Soil microbial community responses to a decade of warming as revealed by comparative metagenomics

Soil microbial communities are extremely complex, being composed of thousands of low-abundance species (<0.1% of total). How such complex communities respond to natural or human-induced fluctuations, including major perturbations such as global climate change, remains poorly understood, severely limiting our predictive ability for soil ecosystem functioning and resilience. In this study, we compared 12 whole-community shotgun metagenomic data sets from a grassland soil in the Midwestern United States, half representing soil that had undergone infrared warming by 2°C for 10 years, which simulated the effects of climate change, and the other half representing the adjacent soil that received no warming and thus, served as controls. Our analyses revealed that the heated communities showed significant shifts in composition and predicted metabolism, and these shifts were community wide as opposed to being attributable to a few taxa.
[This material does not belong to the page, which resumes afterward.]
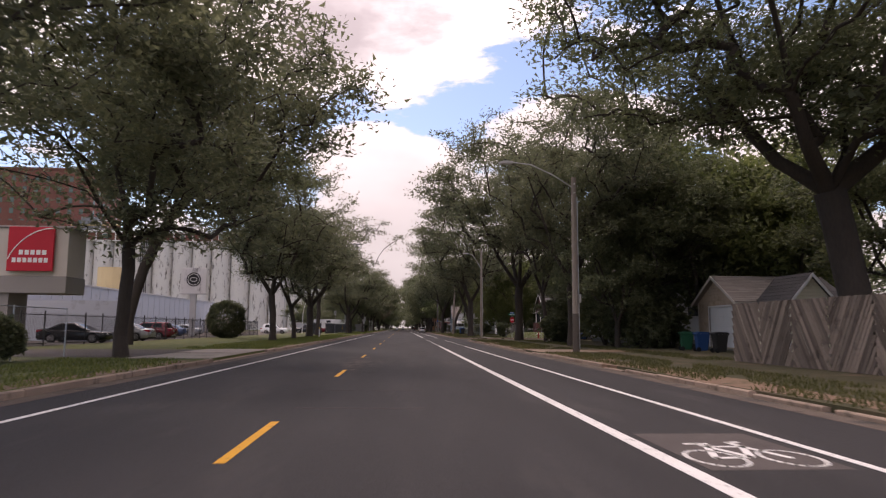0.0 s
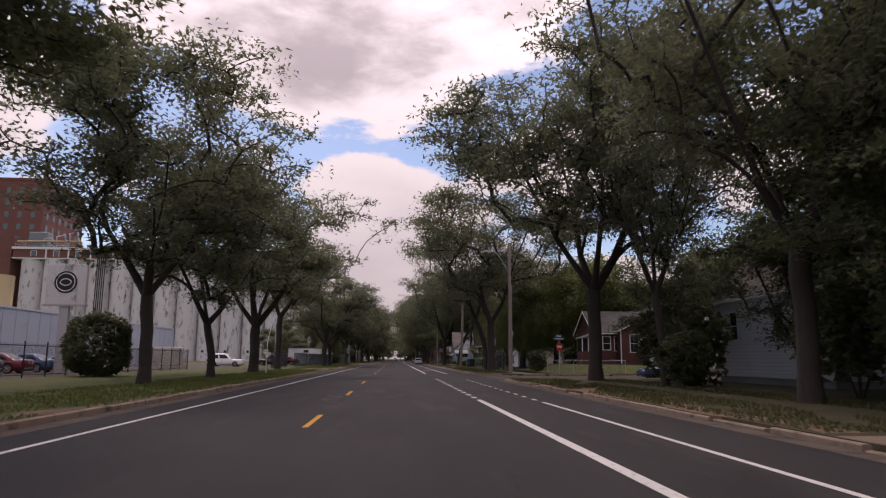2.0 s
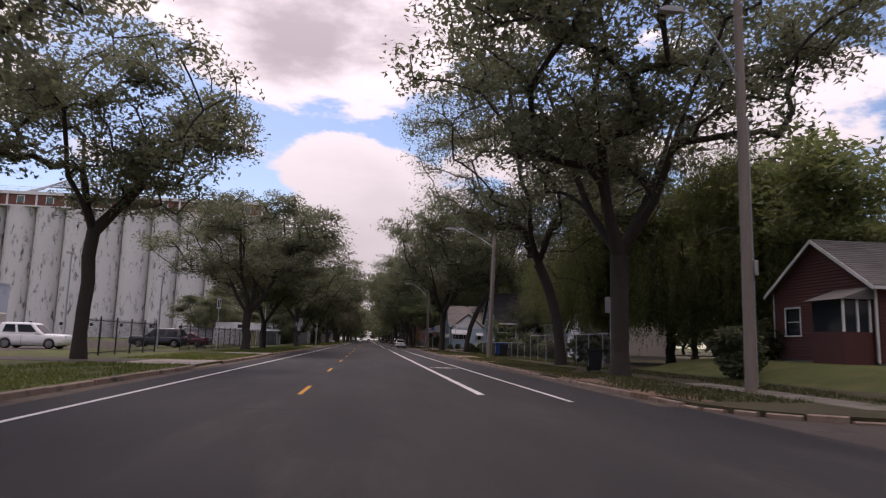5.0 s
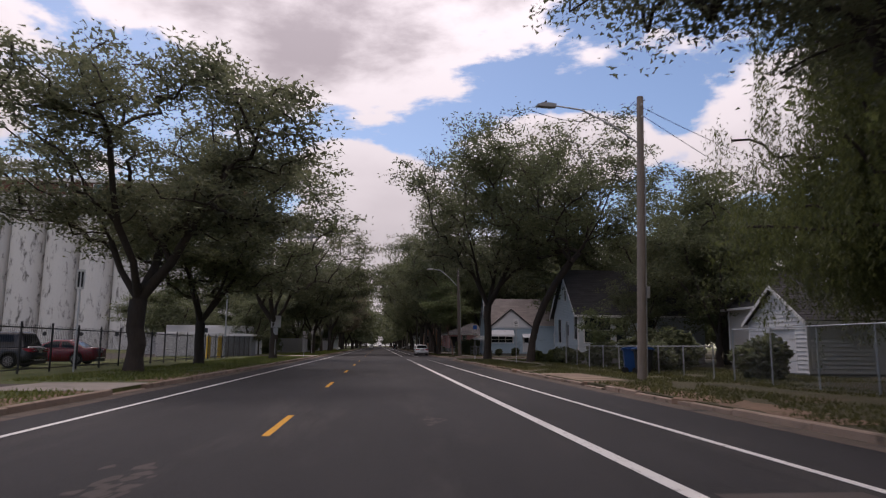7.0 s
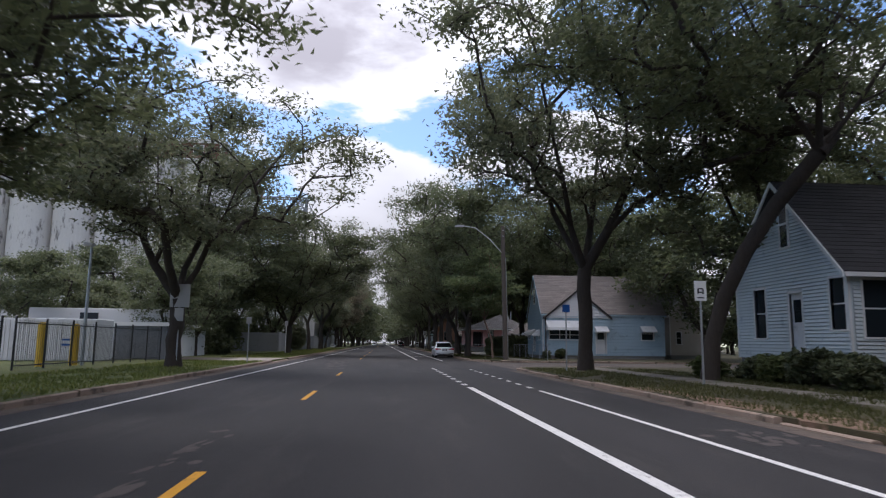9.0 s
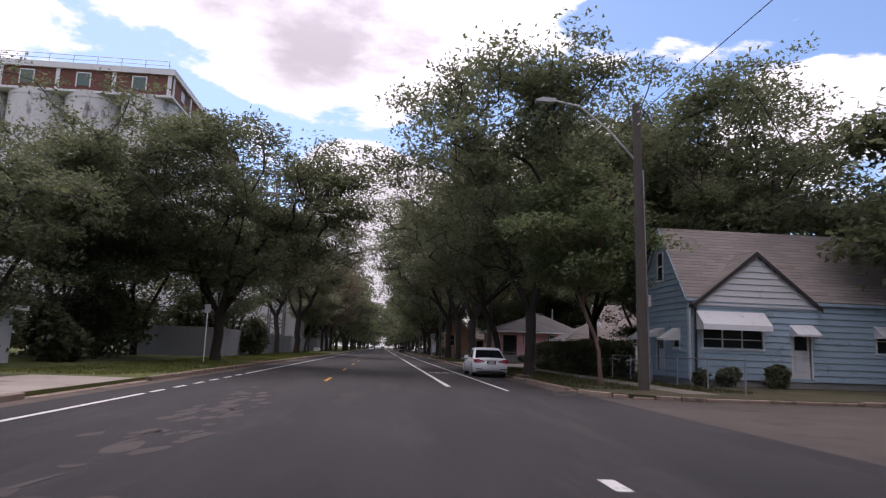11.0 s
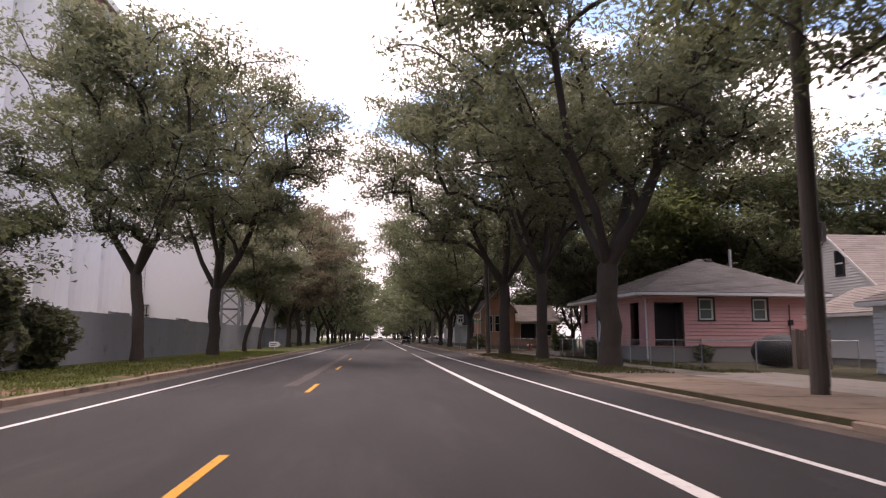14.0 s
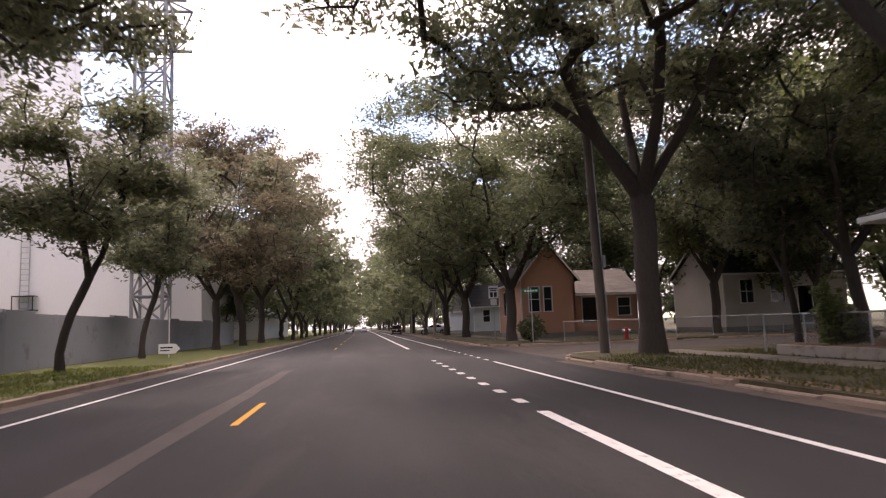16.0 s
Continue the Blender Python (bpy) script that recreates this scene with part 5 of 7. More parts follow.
# ---- buildings ----
def frame_matrix(ox, oy, ux, uy, z=0.0):
    """Maps (along the wall, outwards, up) to the world for a wall that starts at (ox, oy) and runs along (ux, uy); outwards is to its right."""
    return Matrix(((ux, uy, 0, ox), (uy, -ux, 0, oy), (0, 0, 1, z), (0, 0, 0, 1)))


def cut(a, b, holes):
    out, x = [], a
    for h0, h1 in sorted(holes):
        if h0 > x:
            out.append((x, min(h0, b)))
        x = max(x, h1)
    if x < b:
        out.append((x, b))
    return [(p, q) for p, q in out if q - p > 0.02]


def opening(root, m, o):
    """A window or door set back in its hole, with frame, sill, sashes and, where it has one, an awning."""
    u0, u1, z0, z1 = o["at"]
    fm = o.get("frame", TRIM)
    pm = o.get("pane", PANE)
    kind = o.get("kind", "window")
    w = 0.09
    if kind == "dark":
        # dark sheet behind the hole stands in for the porch's inner shade
        bm = bmesh.new()
        box(bm, u0, -0.9, z0, u1, -0.86, z1, m=m)
        part("recess", bm, TRIM_DARK, root)
    else:
        bm = bmesh.new()
        box(bm, u0, -0.10, z0, u1, -0.07, z1, m=m)
        leaf = part("door" if kind in ("door", "garage") else "window", bm, o.get("leaf", pm) if kind in ("door", "garage") else pm, root)
        if kind == "garage":
            n = 4
            for k in range(n):
                bm = bmesh.new()
                box(bm, u0 + 0.02, -0.07, z0 + (z1 - z0) * k / n + 0.015, u1 - 0.02, -0.05, z0 + (z1 - z0) * (k + 1) / n - 0.015, 0.008, m=m)
                part("panel", bm, o.get("leaf", TRIM), leaf)
        elif kind == "door":
            for a, b in ((0.12, 0.45), (0.55, 0.9)):
                bm = bmesh.new()
                zz0, zz1 = z0 + (z1 - z0) * a, z0 + (z1 - z0) * b
                box(bm, u0 + 0.14, -0.07, zz0, u1 - 0.14, -0.055, zz1, 0.006, m=m)
                part("panel", bm, o.get("light", o.get("leaf", TRIM)) if a > 0.5 else o.get("leaf", TRIM), leaf)
            bm = bmesh.new()
            box(bm, u1 - 0.12, -0.07, z0 + 0.95, u1 - 0.07, -0.02, z0 + 1.0, m=m)
            part("handle", bm, STEEL, leaf)
        else:
            bm = bmesh.new()
            zm = (z0 + z1) / 2
            box(bm, u0, -0.07, zm - 0.025, u1, -0.045, zm + 0.025, m=m)
            part("sash_bar", bm, o.get("sash", fm), leaf)
            if o.get("mullion"):
                bm = bmesh.new()
                for k in range(1, o["mullion"]):
                    uu = u0 + (u1 - u0) * k / o["mullion"]
                    box(bm, uu - 0.03, -0.07, z0, uu + 0.03, -0.04, z1, m=m)
                part("mullion", bm, fm, leaf)
    bm = bmesh.new()
    for s in ((u0 - w, z0 - 0.02, u0, z1 + w), (u1, z0 - 0.02, u1 + w, z1 + w), (u0, z1, u1, z1 + w)):
        box(bm, s[0], -0.12, s[1], s[2], 0.035, s[3], m=m)
    part("frame", bm, fm, root)
    if kind == "window":
        bm = bmesh.new()
        box(bm, u0 - w - 0.03, -0.1, z0 - 0.07, u1 + w + 0.03, 0.07, z0, 0.006, m=m)
        part("sill", bm, fm, root)
    if o.get("awning"):
        d, drop = o["awning"]
        n = max(4, int((u1 - u0 + 0.3) / 0.16))
        bm = bmesh.new()
        for k in range(n):
            a = u0 - 0.15 + (u1 - u0 + 0.3) * k / n
            b = u0 - 0.15 + (u1 - u0 + 0.3) * (k + 1) / n
            lift = 0.015 if k % 2 else 0.0
            vs = [bm.verts.new(m @ Vector(p)) for p in ((a, 0.03, z1 + 0.12 + lift), (b, 0.03, z1 + 0.12 + lift), (b, d, z1 - drop + lift), (a, d, z1 - drop + lift), (b, d, z1 - drop - 0.09), (a, d, z1 - drop - 0.09))]
            bm.faces.new(vs[:4])
            bm.faces.new((vs[3], vs[2], vs[4], vs[5]))
        for a in (u0 - 0.15, u1 + 0.15):
            bm.faces.new([bm.verts.new(m @ Vector(p)) for p in ((a, 0.03, z1 + 0.12), (a, d, z1 - drop), (a, d, z1 - drop - 0.09), (a, 0.03, z1 - drop - 0.09))])
        bmesh.ops.remove_doubles(bm, verts=bm.verts, dist=0.02)
        part("awning", bm, SIDING_WHITE, root, "white ribbed metal awning")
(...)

Key metabolic pathways related to carbon turnover, such as cellulose degradation (∼13%) and CO2 production (∼10%), and to nitrogen cycling, including denitrification (∼12%), were enriched under warming, which was consistent with independent physicochemical measurements. These community shifts were interlinked, in part, with higher primary productivity of the aboveground plant communities stimulated by warming, revealing that most of the additional, plant-derived soil carbon was likely respired by microbial activity. Warming also enriched for a higher abundance of sporulation genes and genomes with higher G+C content. Collectively, our results indicate that microbial communities of temperate grassland soils play important roles in mediating feedback responses to climate change and advance the understanding of the molecular mechanisms of community adaptation to environmental perturbations.